Arizona Court of Appeals Division One Holds That When a Notice of Nonparty at Fault Specifically Identifies a Nonparty, and Timely Disclosures Explain the Factual Basis of the Fault, the Documents Must Be Read Together to Determine Whether the Notice Complies with Ariz. R. Civ. P. 26(b)(5).

Plaintiff Evans & Sutherland (“E&S”) hired subcontractors Bowen Products, Inc. (“Bowen”) and Spitz, Inc. (“Spitz”) to perform work on a construction project.  E&S later accused Bowen of causing damage during construction.  Before litigation, Bowen hired expert Marc Sokol to investigate.  He prepared a report in May 2009 opining that the damage was caused by Spitz.  When E&S sued Bowen in July 2010, Bowen disclosed the May 2009 Sokol report with its initial disclosure statement.  Shortly after that, Bowen filed a Notice of Non-Parties at Fault (“Notice”) identifying Spitz, but only cursorily describing the basis for Spitz’s liability.  In September 2011, Bowen disclosed a supplemental report from Sokol and a report from another expert that further explained the basis for Spitz’s liability.  In May 2012, E&S moved to strike Bowen’s Notice because it failed to disclose the factual basis of Spitz’s putative liability.  The trial court granted the motion, and Bowen petitioned for special action relief.  

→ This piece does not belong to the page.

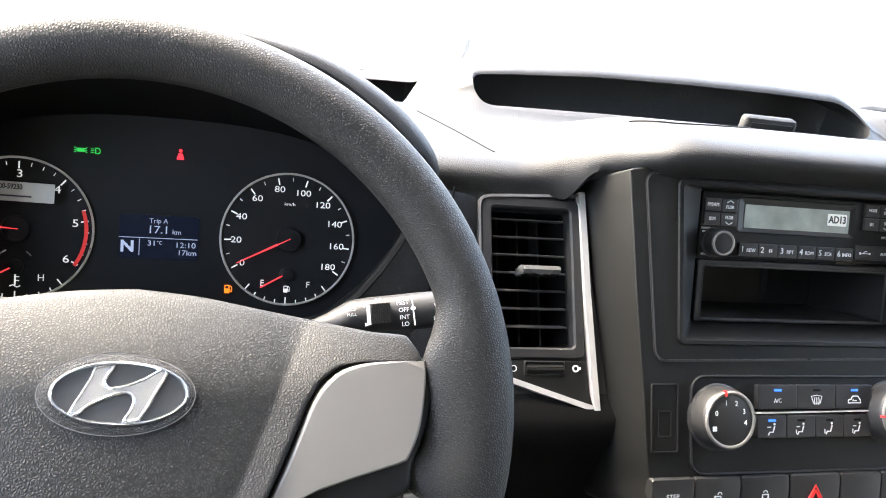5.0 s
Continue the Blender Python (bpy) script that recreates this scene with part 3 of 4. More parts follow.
TC, SC, DR = (-0.1115, -0.0035), (0.0983, -0.0022), 0.0561
tach = dial(*TC, DR, 24, [(str(k), *on_arc(0.0428, 209.5 - 40.3 * k), 0.0066) for k in range(7)], 210.5, 210.5 - 40.3 * 6, 176, "tachometer", 4)
spd = [(str(20 * k), 210 - 27 * k) for k in range(10)]
speedo = dial(*SC, DR, 18, [(s, *on_arc(0.0430 if len(s) < 3 else 0.0412, a), 0.0056) for s, a in spd] + [("km/h", 0.0, 0.030, 0.0028)], 209.5, -33.5, 207, "speedometer")
bm = bmesh.new()
stroke(bm, arc(*TC, 0.0506, 19, -33, 20), 0.0028, -0.0002, 0.0004)
part("red_zone", bm, M_REDBAND, tach)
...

The ArizonaAppeals Court accepted special action jurisdiction because the petition raised a purely legal question concerning the application of the Arizona Rules of Civil Procedure.  The Court granted relief, finding that the trial court abused its discretion because it misinterpreted Ariz. R. Civ. P. 26(b)(5).  That rule requires a party designing a nonparty at fault to provide the identity of the nonparty, its location, and the facts supporting the alleged liability.  Although Bowen’s Notice itself did not disclose the basis for Spitz’s liability, Rule 26(b)(5) does not require notices to be read in a vacuum.  Rather, the rule requires that notices be read with a party’s timely disclosures.  The 1989 comment to the rule explains that the full universe of facts relating to a nonparty’s fault may not be available as early as the notice deadline, and thus a notice may be supplemented like other discovery.  In this case, the Court held that Bowen’s Notice was valid as a matter of law because it identified Spitz, and Bowen’s other disclosures – both before and after the Notice was filed – contained specific facts that adequately put E&S on notice of Bowen’s theory.

The Court rejected E&S’s argument that Scottsdale Ins. Co. v. Cendejas, 220 Ariz. 281, 205 P.3d 1128 (App. 2009), compelled a different result, explaining that Cendejas involved a disclosure that was just as vague as the notice of nonparty at fault in that case (unlike the disclosures here).

Acting Presiding Judge Swann authored the opinion; Chief Judge Winthrop and Judge Thumma concurred.